The following conclusions may be drawn based on the discussion provided in this paper:

The aerodynamic interference between two adjacent bridge decks can have a significant effect on the VIV responses of both bridges, and the extent of the interference varies with the shapes of the windward and leeward decks. The VIV amplitudes of the windward bridge are often fairly close to those of the single bridge. However, those of the leeward bridge are magnified substantially by aerodynamic interference if the same structural and aerodynamic configurations are adopted for the two bridges. Otherwise, if the two bridges have different configurations, the aerodynamic interference may not significantly amplify the VIV responses and can sometimes reduce the VIV responses.

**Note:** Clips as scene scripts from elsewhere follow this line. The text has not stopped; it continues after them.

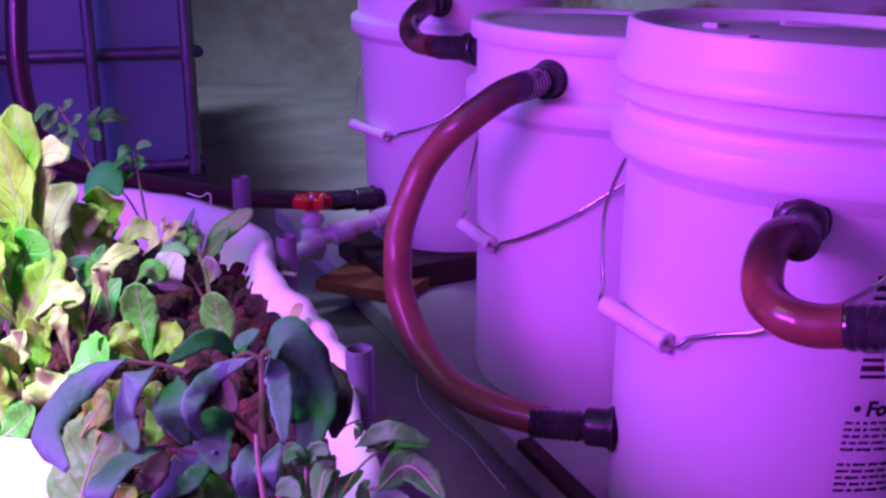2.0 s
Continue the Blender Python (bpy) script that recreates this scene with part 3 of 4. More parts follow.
# lava rock filling
def rock_level(x, y):
    """Height of the rock bed: banked up against the liner on the side by the buckets."""
    if x < -0.30 or y > 1.02:
        return 0.134
    near = min((Vector((x, y, 0)) - q).length for q in rim_line[::2])
    bank = max(0.0, min(1.0, 1.25 - near / 0.10))
    return 0.134 + 0.030 * bank * min(1.0, (1.02 - y) / 0.10)


rng = random.Random(3)
base = bmesh.new()
bmesh.ops.create_icosphere(base, subdivisions=2, radius=1.0)
bv = np.array([v.co[:] for v in base.verts])
bf = [tuple(v.index for v in q.verts) for q in base.faces]
base.free()
verts, faces = [], []
count = 0
for k in range(16000):
    x, y = (rng.uniform(-0.55, 0.02) if k % 3 else rng.uniform(-1.15, -0.5)), rng.uniform(0.0 if k % 4 == 0 else 0.2, 1.13)
    if not inside(x, y, 0.012) or (Vector((x, y)) - Vector((-0.262, 0.425))).length < 0.118:
        continue
    s = rng.choice((0.6, 0.8, 1.0, 1.0, 1.3)) * rng.uniform(0.0062, 0.0108)
    sc = np.array([s * rng.uniform(0.8, 1.35), s * rng.uniform(0.75, 1.1), s * rng.uniform(0.65, 1.0)])
    sh = rng.uniform(0, 50)
    bump = np.array([1 + 0.30 * noise.noise(Vector(q) * 1.3 + Vector((sh, 0, 0))) + 0.16 * noise.noise(Vector(q) * 3.1 + Vector((0, sh, 0))) for q in bv])
    q = bv * bump[:, None] * sc
    rot = np.array(Euler((rng.uniform(0, 6), rng.uniform(0, 6), rng.uniform(0, 6))).to_matrix())
    q = q @ rot.T + np.array([x, y, rock_level(x, y) - rng.uniform(0, 0.020) + 0.008 * noise.noise(Vector((x * 8, y * 8, 0)))])
    start = len(verts)
    verts.extend(map(tuple, q))
    faces.extend(tuple(i + start for i in fc) for fc in bf)
    count += 1
    if count > 5200:
        break
me = bpy.data.meshes.new("lava_rock")
me.from_pydata(verts, [], faces)
me.shade_smooth()
me.materials.append(LAVA)
tagged(new("lava_rock", me), "dark reddish porous lava rocks filling the bed", "rocks", kind="stuff")

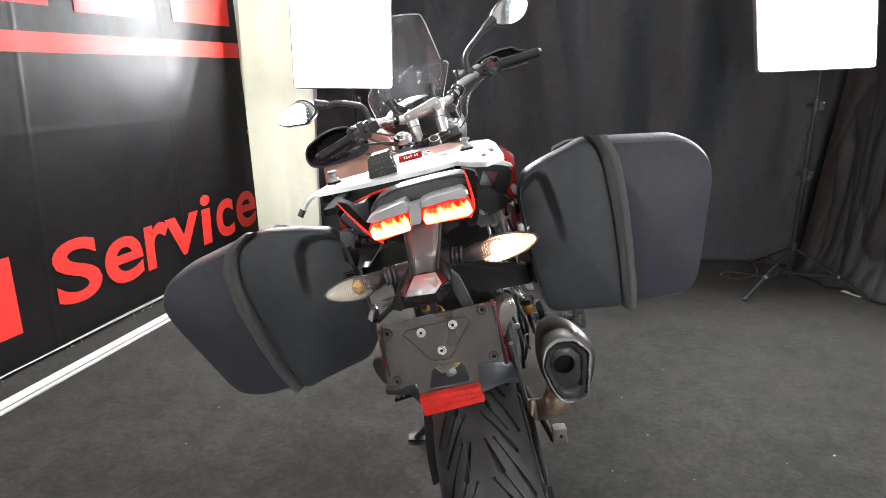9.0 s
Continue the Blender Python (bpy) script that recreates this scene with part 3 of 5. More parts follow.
def tyre_mesh(fine_from, fine_to, width=0.092, radius=WHEEL_R, grooves=True):
    """A tyre with its tread cut in; angles in degrees from straight behind, upwards."""
    fine = np.radians(np.arange(fine_from, fine_to, 0.14))
    coarse = np.radians(np.arange(fine_to, fine_from + 360, 5.0))
    ang = np.concatenate([fine, coarse])
    arc = np.concatenate([np.linspace(-0.128, -0.098, 5)[:-1], np.linspace(-0.098, 0.098, 290), np.linspace(0.098, 0.128, 5)[1:]])
    crown = 0.088
    th = arc / crown
    x = np.where(np.abs(th) < 1.25, crown * np.sin(np.clip(th, -1.25, 1.25)) * width / (crown * math.sin(1.25)), 0)
    drop = crown * (1 - np.cos(np.clip(th, -1.25, 1.25))) * 0.82
    side = np.abs(th) >= 1.25
    extra = np.abs(arc) - 1.25 * crown
    x[side] = np.sign(arc[side]) * (width - 0.5 * np.maximum(extra[side], 0))
    drop[side] = crown * (1 - math.cos(1.25)) * 0.82 + extra[side] * 2.0
    depth = np.zeros((len(ang), len(arc)))
    if grooves:
        u = (-ang[: len(fine), None]) * radius
        v = arc[None, :]
        period = 0.112
        # each cut: start (along, across), end, half width at start and end, depth
        cuts = [((0.0, 0.013), (0.052, 0.029), 0.0012, 0.0054, 0.0085), ((0.056, 0.031), (0.098, 0.056), 0.0007, 0.0007, 0.0050),
                ((0.0, 0.028), (0.046, 0.054), 0.0007, 0.0007, 0.0050), ((0.044, 0.053), (0.092, 0.079), 0.0012, 0.0054, 0.0085),
                ((0.062, 0.014), (0.086, 0.030), 0.0007, 0.0007, 0.0050), ((0.084, 0.029), (0.132, 0.063), 0.0012, 0.0054, 0.0085)]
        dots = [((0.098, 0.056), 0.0020), ((0.0, 0.028), 0.0020), ((0.062, 0.014), 0.0020)]
        out = np.zeros_like(u + v)
        for sign in (1, -1):
            for k in range(-7, 6):
                base = k * period - 0.004
                for (a0, a1), (b0, b1), w0, w1, dep in cuts:
                    ax, ay, bx, by = base + a0, sign * a1, base + b0, sign * b1
                    rows = np.nonzero((u[:, 0] > min(ax, bx) - 0.01) & (u[:, 0] < max(ax, bx) + 0.01))[0]
                    if not len(rows):
                        continue
                    uu = u[rows]
                    length = math.hypot(bx - ax, by - ay)
                    s = np.clip(((uu - ax) * (bx - ax) + (v - ay) * (by - ay)) / length ** 2, 0, 1)
                    dist = np.hypot(uu - ax - s * (bx - ax), v - ay - s * (by - ay))
                    w = w0 + (w1 - w0) * s
                    # one wall steep, the other a slanted facet
                    near = sign * ((uu - ax) * (by - ay) - (v - ay) * (bx - ax)) / length > 0
                    soft = np.where(near, 0.0007, 0.0007 + w * 0.9)
                    out[rows] = np.maximum(out[rows], dep * np.clip((w + 0.0004 - dist) / soft, 0, 1))
                for (a0, a1), rr in dots:
                    dist = np.hypot(u - base - a0, v - sign * a1)
                    out = np.maximum(out, 0.004 * np.clip((rr + 0.0005 - dist) / 0.0008, 0, 1))
        seam = 0.0007 * np.clip(1 - np.abs(v + 0.023 - 0.0006 * np.sin(u * 60)) / 0.0013, 0, 1)
        depth[: len(fine)] = out - seam
    rr = radius - drop[None, :] - depth
    co = np.stack([np.broadcast_to(x[None, :], rr.shape), -rr * np.cos(ang)[:, None], rr * np.sin(ang)[:, None]], -1).reshape(-1, 3)
    n, m = rr.shape
    i, j = np.meshgrid(np.arange(n), np.arange(m - 1), indexing="ij")
    a, b = i * m + j, ((i + 1) % n) * m + j
    faces = np.stack([a, b, b + 1, a + 1], -1).reshape(-1, 4)
    me = bpy.data.meshes.new("tyre")
    me.from_pydata(co.tolist(), [], faces.tolist())
    me.polygons.foreach_set("use_smooth", [True] * len(me.polygons))
    me.set_sharp_from_angle(angle=radians(50))
    return me


tyre = part("rear_tyre", tyre_mesh(-62, 98, 0.0766), RUBBER, bike, "worn black rear tyre with slanted tread grooves")
tyre.matrix_local = Matrix.Translation(AXLE + Vector((0.015, -0.022, 0))) @ pose(0, 0, 0, 0, -3.54, 0.37)
seam_r = WHEEL_R - 0.088 * (1 - math.cos(0.023 / 0.088)) * 0.82 + 0.0002
seam_x = -0.088 * math.sin(0.023 / 0.088) * 0.0766 / (0.088 * math.sin(1.25))
part("mould_line", pipe([(seam_x + 0.0004 * math.sin(a * 21), -seam_r * math.cos(a), seam_r * math.sin(a)) for a in np.radians(np.linspace(-70, 95, 120))], 0.0006, 5, 1), TRIM_GREY, tyre, "pale mould line round the tyre")
rim = lathe([(0.215, -0.080), (0.222, -0.078), (0.222, -0.070), (0.205, -0.06), (0.198, -0.02), (0.198, 0.02), (0.205, 0.06), (0.222, 0.070), (0.222, 0.078), (0.215, 0.080), (0.190, 0.03), (0.190, -0.03), (0.215, -0.08)], (0, 0, 0), (1, 0, 0), 48)
for k in range(5):
    a = k * math.tau / 5
    rod((0, 0, 0), (0, 0.195 * math.cos(a), 0.195 * math.sin(a)), 0.028, 0.018, 10, bm=rim)
rod((-0.09, 0, 0), (0.09, 0, 0), 0.045, n=20, bm=rim)
part("rim", rim, BLACK_METAL, tyre, "black cast wheel rim")
nut = rod((0.074, -0.02, -0.012), (0.100, -0.02, -0.012), 0.017, n=6)
rod((0.076, -0.02, -0.012), (0.088, -0.02, -0.012), 0.026, n=24, bm=nut)
part("axle_nut", nut, STEEL, tyre, "bright steel axle nut")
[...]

The combined measure of adding wind barriers and sharpening the wind fairing noses of the two box decks is found to be very effective. It almost completely eliminates the torsional VIV of both bridges and reduces the maximal vertical VIV amplitudes of the existing and new bridges by 47% and 28%, respectively, compared to the original configuration of the new bridge with a fully closed box deck. It also changes the most unfavorable wind attack angle to the vertical VIV of both the windward and leeward bridges from+ 3°to -3°.